- Born: July 1968 (age 57–58)
- Occupation: Screenwriter
- Known for: To the Ends of the Earth

= Tony Basgallop =

British screenwriter

Anthony John Basgallop (born July 1968) is a British television screenwriter best known for writing Inside Men (2012), What Remains (2013), Servant (2019–2023), and the miniseries To the Ends of the Earth, an adaptation of William Golding's trilogy.

==Biography==
Basgallop wrote an episode of Children's Ward, which aired on ITV. In 1998 he wrote an episode of Casualty, called "Toys and Boys", in series 13. The episode was watched by 12.58 million viewers. In 2000, he wrote the crime drama Summer in the Suburbs, which was directed by David Attwood.

Between 1996 and 2002, Basgallop wrote forty-four EastEnders episodes. His first episode aired on 21 October 1996 and last one on 3 December 2002. In 2001, he wrote the first episode of The Residents, and the comedy short It's Not You, It's Me. In 2004, he wrote an episode of Outlaws called The Soft Spot. In 2003 and 2004, he wrote two episodes of Teachers.
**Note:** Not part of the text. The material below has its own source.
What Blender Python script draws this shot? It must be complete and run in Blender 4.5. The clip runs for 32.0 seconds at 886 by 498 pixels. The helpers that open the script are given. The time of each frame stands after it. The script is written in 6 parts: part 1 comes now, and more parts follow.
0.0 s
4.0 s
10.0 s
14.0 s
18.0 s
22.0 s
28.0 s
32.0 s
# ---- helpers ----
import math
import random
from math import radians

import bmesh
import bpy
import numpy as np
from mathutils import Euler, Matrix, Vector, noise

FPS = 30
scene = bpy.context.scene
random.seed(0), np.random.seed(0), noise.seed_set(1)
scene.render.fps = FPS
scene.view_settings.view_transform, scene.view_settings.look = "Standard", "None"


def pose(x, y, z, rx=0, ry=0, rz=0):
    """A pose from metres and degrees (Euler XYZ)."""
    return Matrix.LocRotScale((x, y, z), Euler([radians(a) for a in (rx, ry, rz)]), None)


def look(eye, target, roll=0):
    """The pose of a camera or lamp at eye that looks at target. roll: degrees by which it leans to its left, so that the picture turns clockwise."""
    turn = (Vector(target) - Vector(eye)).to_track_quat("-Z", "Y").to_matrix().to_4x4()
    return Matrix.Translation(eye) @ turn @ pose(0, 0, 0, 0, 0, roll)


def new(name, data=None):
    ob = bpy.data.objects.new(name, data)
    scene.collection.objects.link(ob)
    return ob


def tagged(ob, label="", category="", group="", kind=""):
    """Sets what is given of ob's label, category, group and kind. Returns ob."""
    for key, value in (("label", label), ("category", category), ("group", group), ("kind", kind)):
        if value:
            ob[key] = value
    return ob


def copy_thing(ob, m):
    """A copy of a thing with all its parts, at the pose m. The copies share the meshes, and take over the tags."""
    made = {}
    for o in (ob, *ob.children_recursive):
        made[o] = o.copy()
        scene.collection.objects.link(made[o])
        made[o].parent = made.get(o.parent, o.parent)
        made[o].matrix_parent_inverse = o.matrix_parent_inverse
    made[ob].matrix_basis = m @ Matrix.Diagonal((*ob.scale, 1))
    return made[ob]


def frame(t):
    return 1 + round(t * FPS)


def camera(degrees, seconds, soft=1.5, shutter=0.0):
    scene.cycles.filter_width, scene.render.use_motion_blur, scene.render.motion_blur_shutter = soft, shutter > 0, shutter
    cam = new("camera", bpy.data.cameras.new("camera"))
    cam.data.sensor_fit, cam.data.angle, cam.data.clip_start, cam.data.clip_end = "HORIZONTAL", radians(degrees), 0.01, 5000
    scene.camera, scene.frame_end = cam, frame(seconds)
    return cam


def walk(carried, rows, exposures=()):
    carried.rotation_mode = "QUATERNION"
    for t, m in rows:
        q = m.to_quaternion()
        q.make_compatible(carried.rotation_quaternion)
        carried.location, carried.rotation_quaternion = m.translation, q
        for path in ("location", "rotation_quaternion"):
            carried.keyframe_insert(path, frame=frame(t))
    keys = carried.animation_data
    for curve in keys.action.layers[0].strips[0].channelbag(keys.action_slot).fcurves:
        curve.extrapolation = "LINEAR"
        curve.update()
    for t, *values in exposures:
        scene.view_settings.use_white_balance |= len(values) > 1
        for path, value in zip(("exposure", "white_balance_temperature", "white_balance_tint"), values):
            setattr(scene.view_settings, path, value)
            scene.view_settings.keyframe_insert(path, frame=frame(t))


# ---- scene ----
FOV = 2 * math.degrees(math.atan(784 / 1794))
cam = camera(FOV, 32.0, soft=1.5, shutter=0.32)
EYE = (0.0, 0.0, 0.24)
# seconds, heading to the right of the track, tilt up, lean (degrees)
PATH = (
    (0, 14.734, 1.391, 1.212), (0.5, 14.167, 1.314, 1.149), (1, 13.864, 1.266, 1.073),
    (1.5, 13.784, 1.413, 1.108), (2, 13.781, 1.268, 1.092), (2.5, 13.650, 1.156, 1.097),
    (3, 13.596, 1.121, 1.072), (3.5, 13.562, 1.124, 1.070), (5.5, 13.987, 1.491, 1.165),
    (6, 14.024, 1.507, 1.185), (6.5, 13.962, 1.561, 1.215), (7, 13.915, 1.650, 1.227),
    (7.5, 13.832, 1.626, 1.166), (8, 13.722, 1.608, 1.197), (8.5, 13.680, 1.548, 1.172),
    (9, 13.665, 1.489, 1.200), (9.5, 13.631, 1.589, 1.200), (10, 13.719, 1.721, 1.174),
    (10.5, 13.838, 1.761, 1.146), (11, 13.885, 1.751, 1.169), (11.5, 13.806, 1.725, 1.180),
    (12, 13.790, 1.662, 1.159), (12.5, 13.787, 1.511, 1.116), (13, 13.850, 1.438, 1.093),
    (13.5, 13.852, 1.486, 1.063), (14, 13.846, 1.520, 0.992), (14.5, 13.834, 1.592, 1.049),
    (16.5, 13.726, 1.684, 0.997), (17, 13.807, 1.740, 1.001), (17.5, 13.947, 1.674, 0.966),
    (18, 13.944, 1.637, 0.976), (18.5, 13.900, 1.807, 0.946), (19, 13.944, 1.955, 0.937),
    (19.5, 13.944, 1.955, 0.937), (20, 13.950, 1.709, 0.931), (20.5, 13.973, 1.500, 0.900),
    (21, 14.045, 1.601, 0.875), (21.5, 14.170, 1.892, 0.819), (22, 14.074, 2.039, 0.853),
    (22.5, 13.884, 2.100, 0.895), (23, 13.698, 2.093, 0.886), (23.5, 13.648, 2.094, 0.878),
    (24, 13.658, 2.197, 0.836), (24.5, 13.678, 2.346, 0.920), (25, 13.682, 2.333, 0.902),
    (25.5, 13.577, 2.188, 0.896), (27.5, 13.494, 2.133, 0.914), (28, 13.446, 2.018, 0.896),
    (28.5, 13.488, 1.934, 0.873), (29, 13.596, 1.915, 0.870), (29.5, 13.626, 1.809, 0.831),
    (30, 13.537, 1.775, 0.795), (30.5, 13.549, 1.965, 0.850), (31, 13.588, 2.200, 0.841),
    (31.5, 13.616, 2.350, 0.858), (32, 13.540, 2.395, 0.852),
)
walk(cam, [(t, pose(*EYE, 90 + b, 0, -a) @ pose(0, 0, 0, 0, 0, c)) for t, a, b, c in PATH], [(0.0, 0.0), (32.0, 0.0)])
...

He worked again with David Attwood on an adaptation of William Golding's trilogy set on a British sea voyage to Australia. It was known as To the Ends of the Earth (2005). Basgallop worked on three of its episodes after the death of its original writer, Leigh Jackson. Starring Benedict Cumberbatch, the miniseries was nominated for two awards. The first award was the Golden FIPA for TV Series and Serials, and the second was the BAFTA TV Award for Best Drama Serial.

Basgallop wrote the TV movie The Good Housekeeping Guide (2006) and a year later, Confessions of a Diary Secretary (2007). In 2008, he wrote Hughie Green, Most Sincerely for BBC Four. The movie was nominated for the Writers' Guild of Great Britain Award for Short Form TV Drama.
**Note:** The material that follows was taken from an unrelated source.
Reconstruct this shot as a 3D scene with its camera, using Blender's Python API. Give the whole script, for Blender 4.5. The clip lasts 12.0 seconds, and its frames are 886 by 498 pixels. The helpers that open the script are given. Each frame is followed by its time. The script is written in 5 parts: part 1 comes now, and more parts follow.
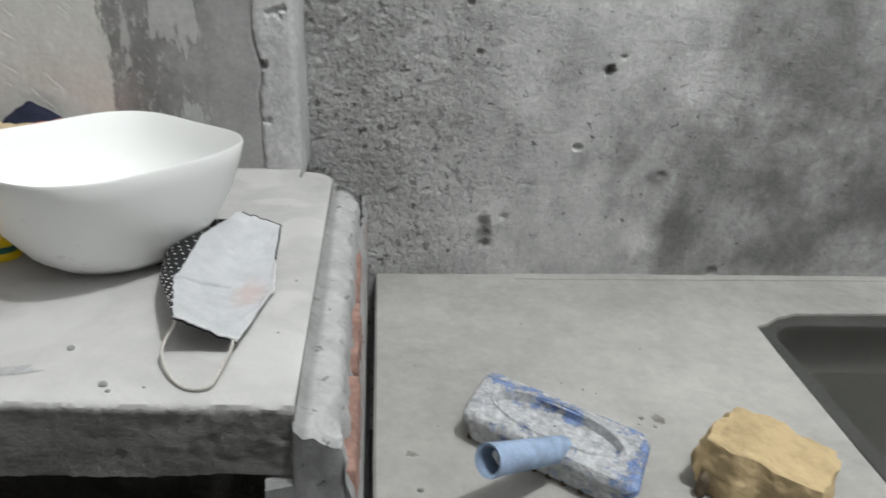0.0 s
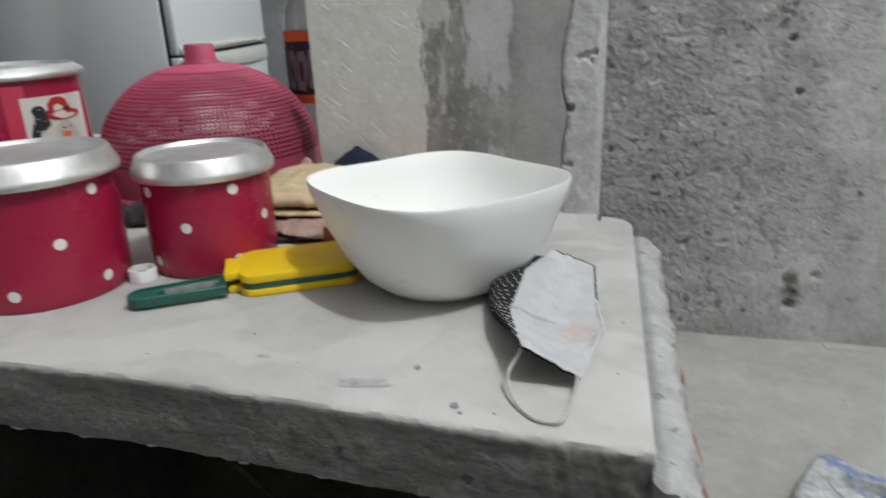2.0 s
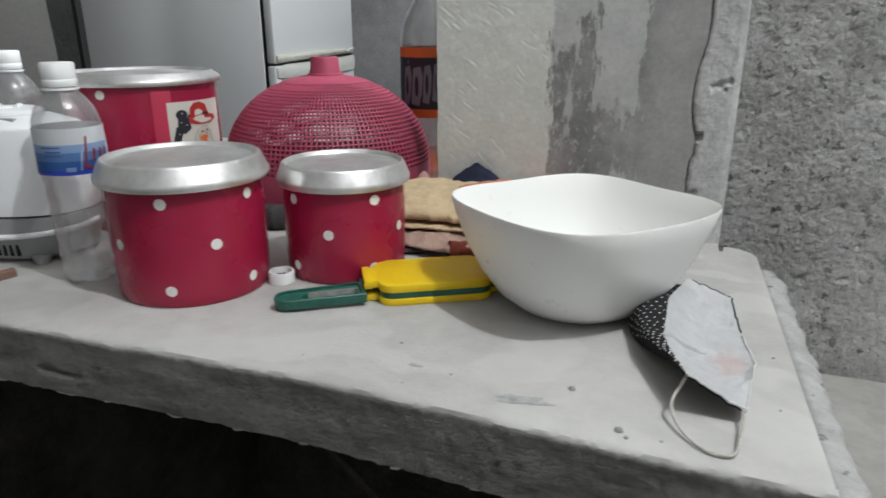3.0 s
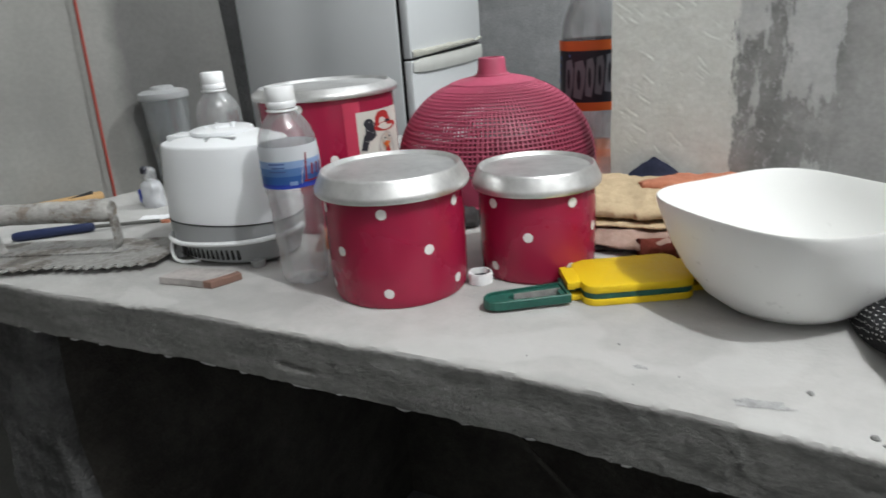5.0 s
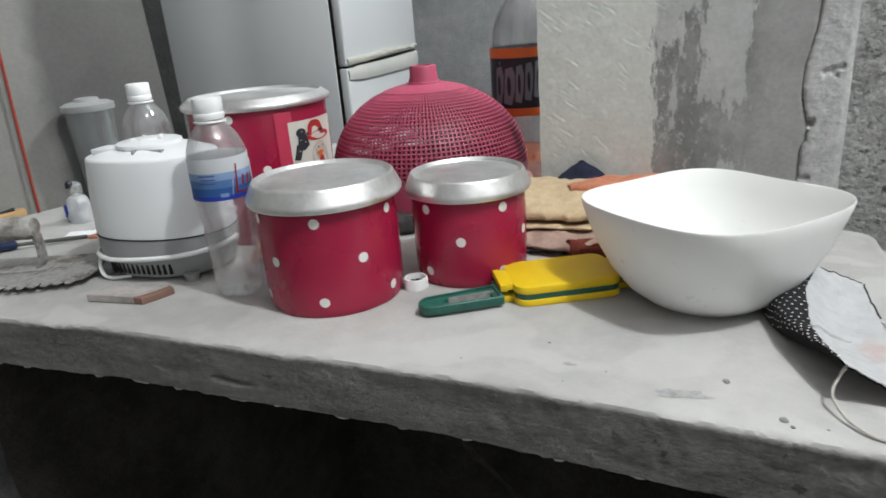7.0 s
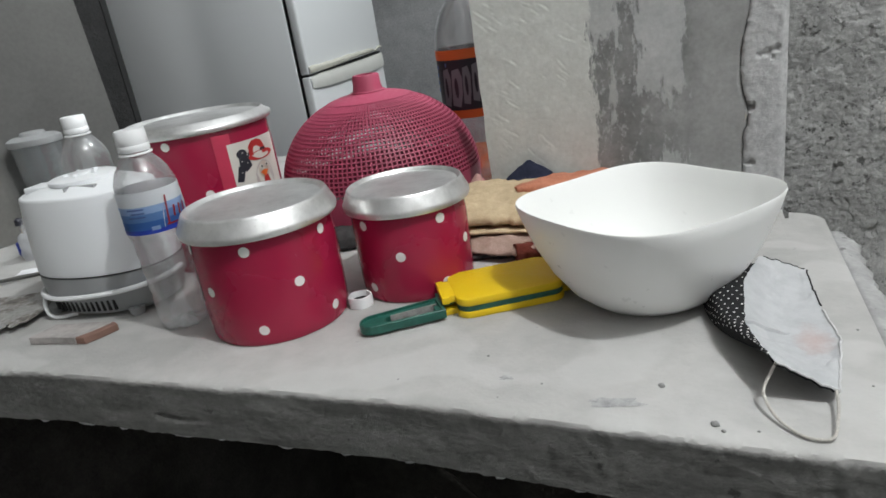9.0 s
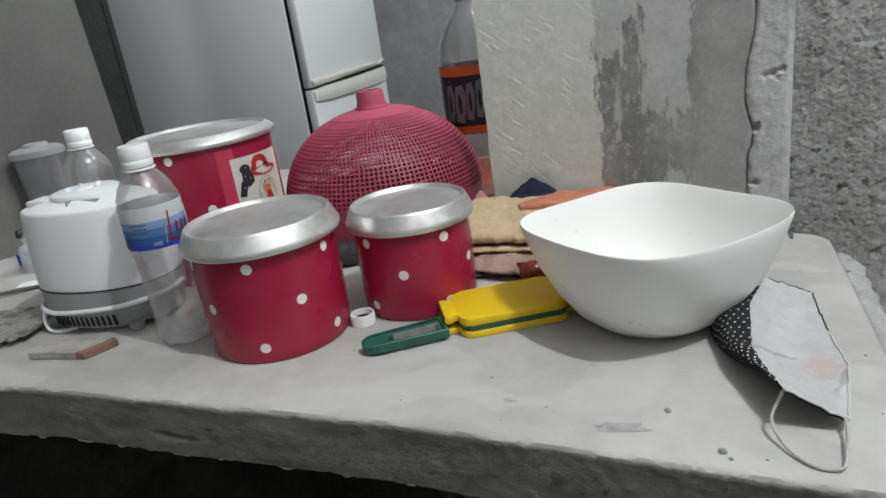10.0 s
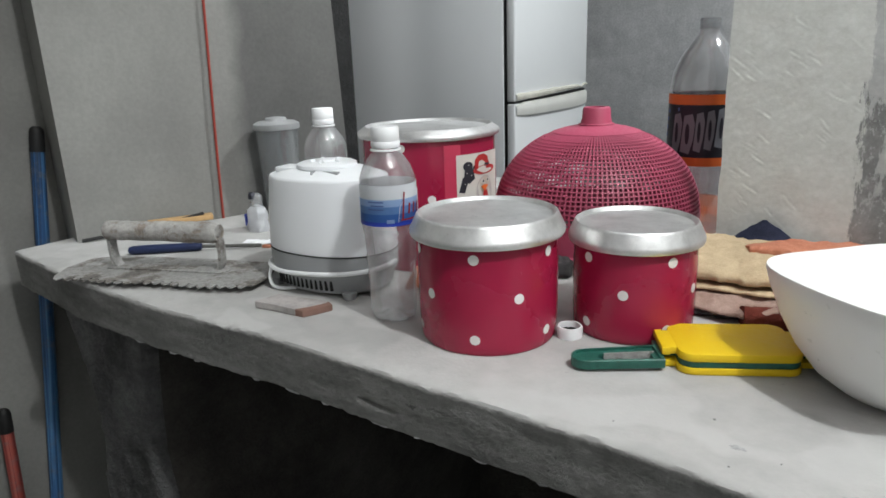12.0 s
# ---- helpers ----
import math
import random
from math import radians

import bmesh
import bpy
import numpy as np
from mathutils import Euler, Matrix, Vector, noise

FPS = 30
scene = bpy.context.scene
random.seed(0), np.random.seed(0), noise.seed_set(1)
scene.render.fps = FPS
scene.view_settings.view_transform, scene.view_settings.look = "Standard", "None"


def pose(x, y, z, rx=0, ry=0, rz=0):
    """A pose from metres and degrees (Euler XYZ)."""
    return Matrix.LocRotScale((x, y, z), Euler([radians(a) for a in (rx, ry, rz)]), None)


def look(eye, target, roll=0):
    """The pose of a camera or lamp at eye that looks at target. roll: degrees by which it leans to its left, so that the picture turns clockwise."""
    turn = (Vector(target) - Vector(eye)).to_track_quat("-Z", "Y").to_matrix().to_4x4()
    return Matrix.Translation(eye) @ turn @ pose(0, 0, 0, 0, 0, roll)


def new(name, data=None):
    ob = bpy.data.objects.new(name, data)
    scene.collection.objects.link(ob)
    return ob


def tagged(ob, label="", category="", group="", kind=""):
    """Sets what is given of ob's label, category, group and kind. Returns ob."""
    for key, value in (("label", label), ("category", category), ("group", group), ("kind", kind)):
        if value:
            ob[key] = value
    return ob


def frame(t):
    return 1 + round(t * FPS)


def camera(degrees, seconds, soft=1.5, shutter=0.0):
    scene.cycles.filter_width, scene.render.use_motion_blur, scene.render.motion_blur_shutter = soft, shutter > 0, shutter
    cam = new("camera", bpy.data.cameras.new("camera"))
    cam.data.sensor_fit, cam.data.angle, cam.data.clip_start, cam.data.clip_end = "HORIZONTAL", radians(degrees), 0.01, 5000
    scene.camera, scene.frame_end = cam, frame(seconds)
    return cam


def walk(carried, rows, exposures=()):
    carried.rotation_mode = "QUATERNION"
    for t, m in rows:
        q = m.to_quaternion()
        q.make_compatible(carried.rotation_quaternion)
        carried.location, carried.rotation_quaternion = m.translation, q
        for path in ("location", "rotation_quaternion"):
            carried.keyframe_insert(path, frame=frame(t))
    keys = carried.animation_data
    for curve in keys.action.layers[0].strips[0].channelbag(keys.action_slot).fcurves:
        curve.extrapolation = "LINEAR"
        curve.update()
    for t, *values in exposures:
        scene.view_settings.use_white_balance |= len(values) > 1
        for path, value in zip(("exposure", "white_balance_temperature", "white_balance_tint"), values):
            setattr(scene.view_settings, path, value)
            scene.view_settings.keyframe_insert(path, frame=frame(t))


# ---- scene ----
cam = camera(67.3, 12.0, soft=1.6, shutter=0.5)
PATH = [
    (0, (-0.004, 0.049, 1.264), (0.197, 1.85, 0.419), 2.4),
    (0.5, (-0.01, 0.046, 1.263), (0.074, 1.877, 0.464), 0.5),
    (1, (-0.013, 0.036, 1.239), (0.068, 1.878, 0.465), -1.9),
    (1.5, (-0.053, 0.055, 1.224), (-0.25, 1.885, 0.441), -2.8),
    (2, (-0.092, 0.058, 1.237), (-0.545, 1.885, 0.561), -2.1),
    (2.5, (-0.131, 0.049, 1.238), (-0.691, 1.868, 0.623), 0.4),
    (4.5, (-0.235, -0.023, 1.276), (-1.014, 1.672, 0.555), -5.3),
    (5, (-0.244, -0.021, 1.276), (-1.133, 1.637, 0.599), -4.4),
    (5.5, (-0.246, -0.028, 1.289), (-1.236, 1.578, 0.624), -4.2),
    (6, (-0.253, -0.019, 1.291), (-1.22, 1.598, 0.621), -4.4),
    (6.5, (-0.25, -0.028, 1.291), (-1.235, 1.588, 0.643), -4.2),
    (7, (-0.23, -0.024, 1.279), (-0.971, 1.707, 0.605), -4.6),
    (7.5, (-0.212, -0.028, 1.279), (-0.993, 1.675, 0.579), -6.7),
    (9.5, (-0.18, 0.021, 1.29), (-0.898, 1.758, 0.606), -9.2),
    (10, (-0.187, 0.018, 1.292), (-0.915, 1.762, 0.635), -8.3),
    (10.5, (-0.188, 0.019, 1.292), (-0.923, 1.76, 0.639), -8.2),
    (11, (-0.214, 0.008, 1.289), (-1.116, 1.689, 0.689), -4.2),
    (11.5, (-0.253, -0.013, 1.289), (-1.323, 1.576, 0.714), -1.6),
    (12, (-0.25, -0.015, 1.283), (-1.38, 1.539, 0.726), -2.1),
]
LIGHT = [(0, 0.08), (0.5, -0.05), (1.5, -0.08), (2.5, -0.09), (4.5, 0.1), (6.5, 0.18), (7.5, 0.12), (9.5, -0.08), (10.5, -0.10), (11, -0.04), (11.5, 0.06), (12, 0.17)]
walk(cam, [(t, look(eye, target, roll)) for t, eye, target, roll in PATH], LIGHT)

# ---- world, lamps, exposure ----
world = bpy.data.worlds.new("world")
scene.world = world
world.use_nodes = True
world.node_tree.nodes["Background"].inputs[0].default_value = (0.75, 0.85, 1.0, 1)
world.node_tree.nodes["Background"].inputs[1].default_value = 0.02


def bulb(name, place, watts, colour, radius):
    data = bpy.data.lights.new(name, "POINT")
    data.energy, data.color, data.shadow_soft_size = watts, colour, radius
    ob = new(name, data)
    ob.location = place
    return ob


bulb("kitchen_bulb_light", (0.50, 0.13, 2.74), 77.0, (0.958, 0.985, 0.985), 0.035)
bulb("back_room_bulb_light", (0.16, 1.36, 2.45), 76.0, (0.93, 0.98, 1.0), 0.06)

# ---- materials ----


def shader(name):
    m = bpy.data.materials.new(name)
    m.use_nodes = True
    nt = m.node_tree
    return m, nt, nt.nodes["Principled BSDF"]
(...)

Basgallop was the creator of Hotel Babylon, which first aired in 2006 and ended in 2009. He wrote Moonshot in 2009. In 2010, his episode of Being Human aired. In the same year, the television drama film Worried About the Boy was released, which was written by Basgallop. Rachel Cooke, writing in the New Statesman questioned whether he intended his script to be as funny as it turned out. Basgallop wrote three of the episodes of Sirens on Channel 4, all airing in 2011. In 2012, he wrote Inside Men.

In 2013, he wrote What Remains, which was longlisted for the drama category of the National Television Awards. What Remains was the first whodunit that Basgallop had written; in the past he had avoided detective dramas.

===American career===
The following year, two episodes of 24: Live Another Day written by Basgallop were broadcast on Fox, beginning his work in the States. He would then return for 24: Legacy in 2017. He has also written for Outcast, the American version of Resurrection and Berlin Station. In April 2016, it was reported that Basgallop was writing a pilot for the sci-fi thriller series Prototype. In August 2016, Deadline Hollywood reported that Syfy had passed on the series.

Most recently, Basgallop has been credited as the creator and writer for the series Servant on Apple TV+ and The Consultant on Amazon Prime Video.